Ivan aponta que essa modalidade pode ser uma medida que considera interessante e que conversa tanto com questões de trabalho, quanto da própria educação.
“A gente sabe que tem muito isso nas Etecs (Escolas Técnicas) e nos Institutos Federais onde o jovem faz a formação técnica e também tem a oportunidade, por exemplo, de fazer o estágio numa empresa como uma espécie de jovem aprendiz mais robusto. Quando você consegue integrar o trabalho com a formação é mais potente para o jovem. O problema é que muitos desses jovens acabam entrando no mercado de trabalho de maneira muito informal, ajudando os pais ou fazendo uma entregas. Eles nem sempre ganham tanto e isso acaba muitas vezes prejudicando nos estudos”, reflete.

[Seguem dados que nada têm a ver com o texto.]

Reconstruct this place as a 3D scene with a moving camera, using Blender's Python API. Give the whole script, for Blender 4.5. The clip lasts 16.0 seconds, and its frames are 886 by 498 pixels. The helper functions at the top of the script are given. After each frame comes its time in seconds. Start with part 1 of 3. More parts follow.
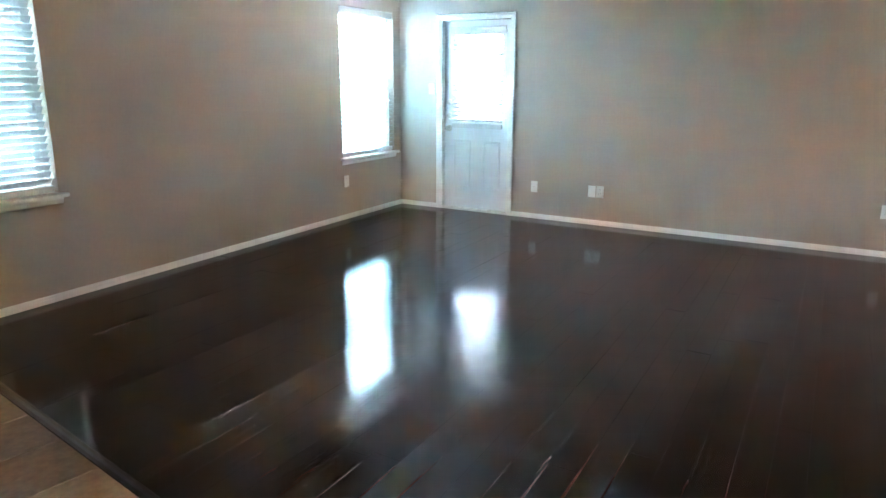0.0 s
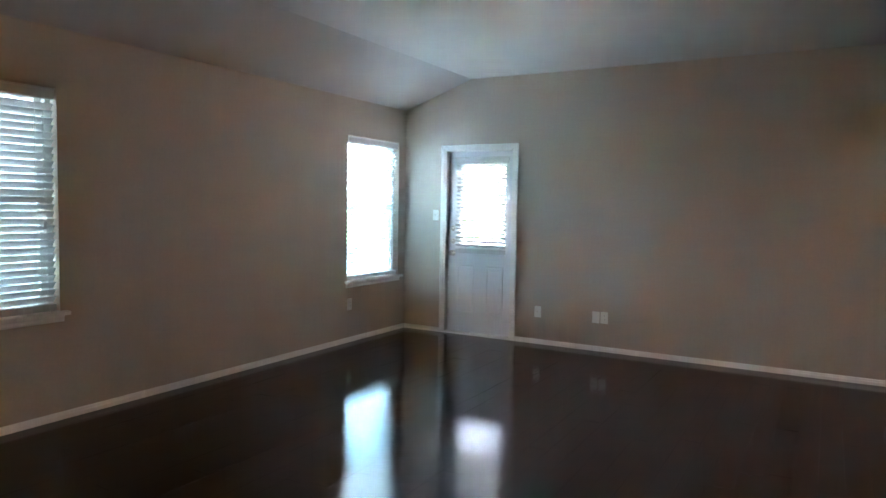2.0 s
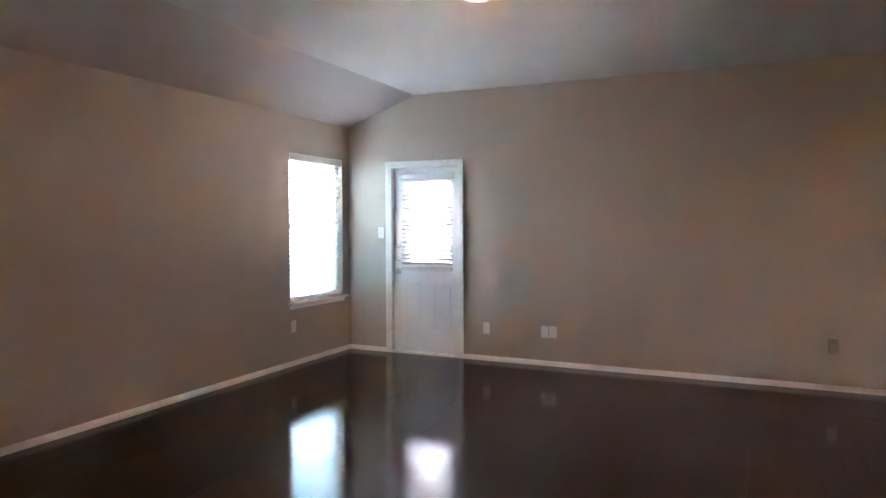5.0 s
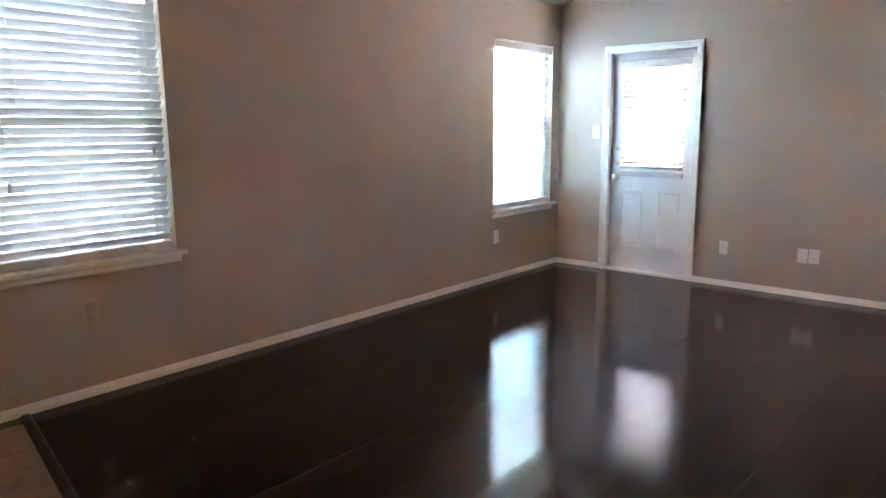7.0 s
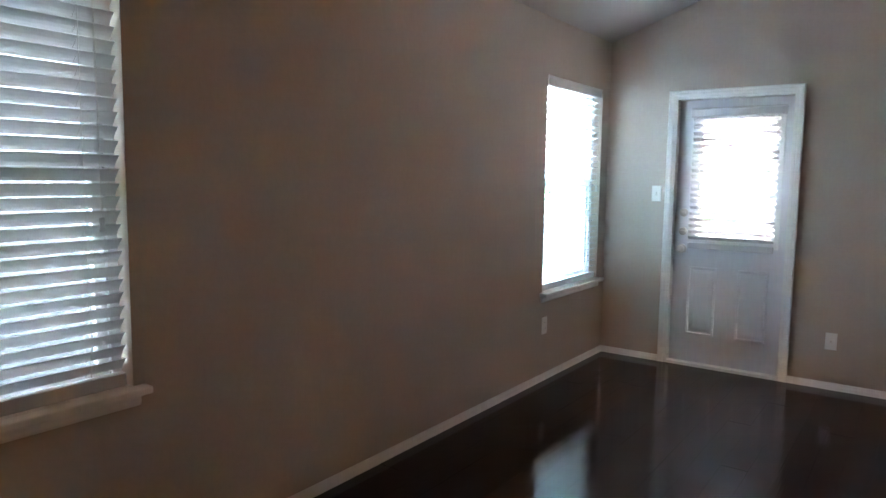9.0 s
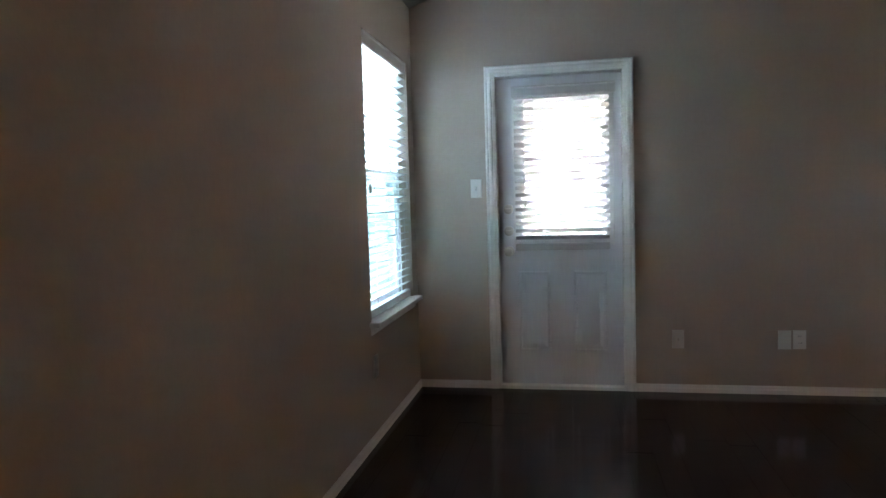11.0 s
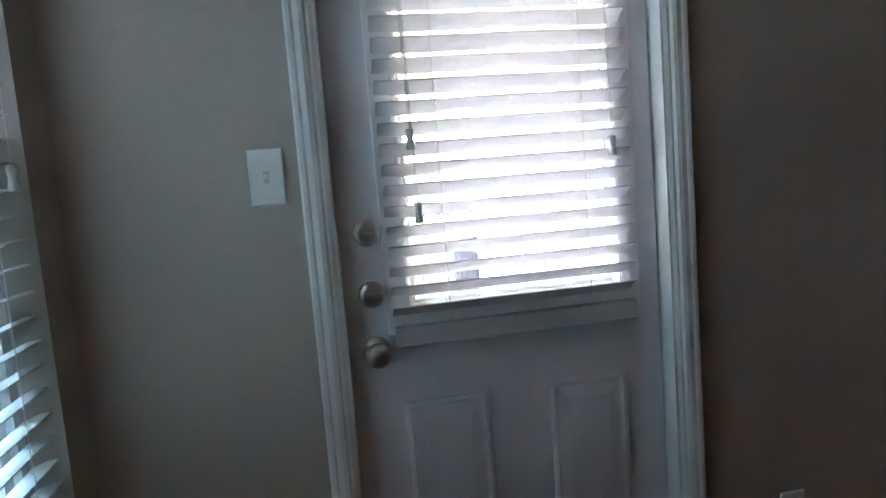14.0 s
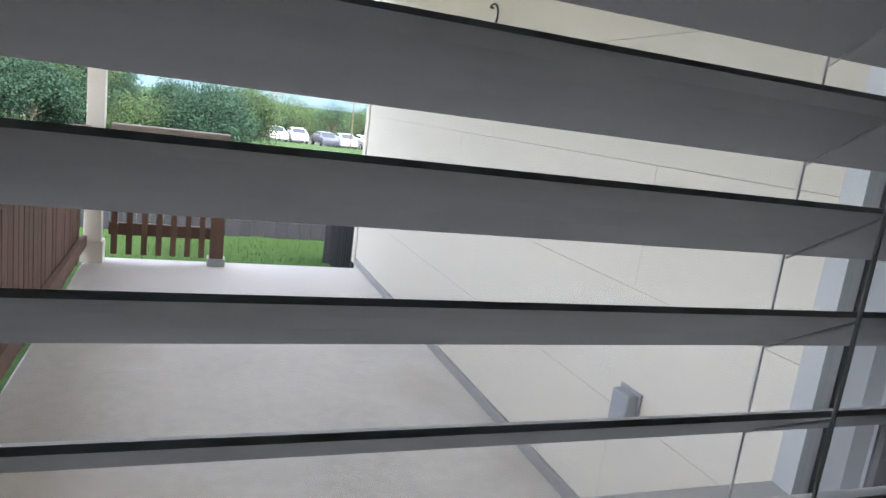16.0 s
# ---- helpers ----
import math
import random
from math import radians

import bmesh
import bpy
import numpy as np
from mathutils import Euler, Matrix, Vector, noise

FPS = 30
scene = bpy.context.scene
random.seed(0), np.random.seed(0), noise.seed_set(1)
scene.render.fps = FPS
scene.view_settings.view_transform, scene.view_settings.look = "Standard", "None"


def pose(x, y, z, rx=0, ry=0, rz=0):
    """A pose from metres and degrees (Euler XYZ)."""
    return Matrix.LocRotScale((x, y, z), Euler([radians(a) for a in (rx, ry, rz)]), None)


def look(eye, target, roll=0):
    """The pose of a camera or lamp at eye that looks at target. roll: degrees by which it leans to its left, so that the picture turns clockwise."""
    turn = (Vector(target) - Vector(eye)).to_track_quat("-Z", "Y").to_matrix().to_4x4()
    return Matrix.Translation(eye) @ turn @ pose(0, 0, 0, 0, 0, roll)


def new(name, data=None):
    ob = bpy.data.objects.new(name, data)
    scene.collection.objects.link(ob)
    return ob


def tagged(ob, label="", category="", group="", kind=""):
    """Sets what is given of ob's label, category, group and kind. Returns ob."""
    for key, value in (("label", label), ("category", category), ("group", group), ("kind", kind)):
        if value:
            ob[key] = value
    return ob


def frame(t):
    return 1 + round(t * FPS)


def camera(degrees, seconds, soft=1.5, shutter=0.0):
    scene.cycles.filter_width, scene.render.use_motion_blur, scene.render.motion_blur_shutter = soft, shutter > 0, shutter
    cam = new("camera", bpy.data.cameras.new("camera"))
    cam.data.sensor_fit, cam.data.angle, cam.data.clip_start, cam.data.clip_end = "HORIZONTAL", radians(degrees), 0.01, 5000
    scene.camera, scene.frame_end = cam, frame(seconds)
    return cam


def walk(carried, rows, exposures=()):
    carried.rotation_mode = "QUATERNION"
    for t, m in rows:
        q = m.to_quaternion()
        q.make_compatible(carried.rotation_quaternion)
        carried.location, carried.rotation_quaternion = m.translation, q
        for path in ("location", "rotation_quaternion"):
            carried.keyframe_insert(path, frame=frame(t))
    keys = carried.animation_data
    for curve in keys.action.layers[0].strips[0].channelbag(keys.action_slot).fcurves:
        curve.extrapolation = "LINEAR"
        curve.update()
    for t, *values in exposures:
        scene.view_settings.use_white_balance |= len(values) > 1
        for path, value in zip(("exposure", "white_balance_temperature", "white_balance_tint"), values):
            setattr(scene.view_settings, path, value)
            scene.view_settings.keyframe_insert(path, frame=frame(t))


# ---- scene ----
cam = camera(66.2, 16.0)
EXPOSURES = [(0, 9.95, 5350, 12), (1.5, 9.05, 5600, 18), (2.5, 8.25, 6150, 25), (3.5, 7.75, 6750, 34), (6, 9.65, 6300, 34), (7, 9.3, 6300, 34), (8.5, 8.6, 6250, 32), (9.5, 8.0, 6300, 31), (10, 7.8, 6350, 30), (12.5, 7.15, 6350, 28), (13.5, 6.85, 6300, 27), (14.5, 6.1, 6300, 30), (15, 5.35, 6300, 29), (15.5, 3.7, 6300, 24), (16, 3.1, 6400, 21)]
PATH = [
    (0, (4.369, -6.683, 1.471), (3.411, -4.998, 0.977), 0.3),
    (0.5, (4.346, -6.683, 1.432), (3.341, -5.001, 1.032), 0.5),
    (1, (4.351, -6.668, 1.435), (3.282, -5.009, 1.111), 0.9),
    (1.5, (4.321, -6.663, 1.441), (3.26, -4.983, 1.213), 0.9),
    (2, (4.31, -6.676, 1.44), (3.324, -4.941, 1.312), 1.0),
    (2.5, (4.362, -6.601, 1.5), (3.416, -4.839, 1.487), 1.3),
    (3, (4.387, -6.61, 1.5), (3.492, -4.826, 1.629), 1.6),
    (3.5, (4.403, -6.646, 1.48), (3.586, -4.832, 1.692), 1.1),
    (6, (4.054, -6.463, 1.414), (3.108, -4.747, 1.013), -0.4),
    (6.5, (3.956, -6.201, 1.407), (2.672, -4.744, 0.93), -1.1),
    (7, (3.648, -5.985, 1.399), (2.357, -4.499, 1.041), -0.4),
    (7.5, (3.354, -5.745, 1.402), (1.872, -4.432, 1.118), 0.6),
    (8, (2.906, -5.661, 1.404), (1.437, -4.333, 1.125), 1.8),
    (8.5, (2.486, -5.461, 1.395), (1.199, -3.949, 1.151), 1.3),
    (9, (2.163, -5.325, 1.441), (1.008, -3.706, 1.228), 0.8),
    (9.5, (1.73, -5.125, 1.307), (0.948, -3.292, 1.139), 0.1),
    (10, (1.462, -4.988, 1.23), (0.811, -3.099, 1.139), -0.4),
    (12.5, (0.561, -3.039, 1.276), (0.695, -1.057, 1.04), -3.9),
    (13, (0.51, -2.523, 1.23), (0.709, -0.543, 1.032), -5.0),
    (13.5, (0.465, -2.049, 1.307), (0.747, -0.085, 1.053), -4.6),
    (14, (0.495, -1.519, 1.309), (0.872, 0.432, 1.088), -4.6),
    (14.5, (0.533, -1.05, 1.325), (0.955, 0.885, 1.042), -4.2),
    (15, (0.718, -0.656, 1.267), (1.321, 1.235, 1.018), -3.8),
    (15.5, (0.793, -0.335, 1.222), (1.564, 1.489, 0.945), -0.2),
    (16, (0.87, -0.198, 1.213), (1.579, 1.633, 0.836), 7.4),
]
walk(cam, [(t, look(eye, target, roll)) for t, eye, target, roll in PATH], EXPOSURES)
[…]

A pesquisa utilizou metodologia quantitativa por meio de abordagem pessoal na proximidade das escolas. A pesquisa teve abrangência nacional, respeitando a distribuição de estudantes com base nos dados do Inep (Instituto Nacional de Estudos e Pesquisas Educacionais Anísio Teixeira). A margem de erro para os dados nacionais é de 2 pontos percentuais. Além do resultado nacional, no site do Todos pela Educação é possível acessar números estaduais.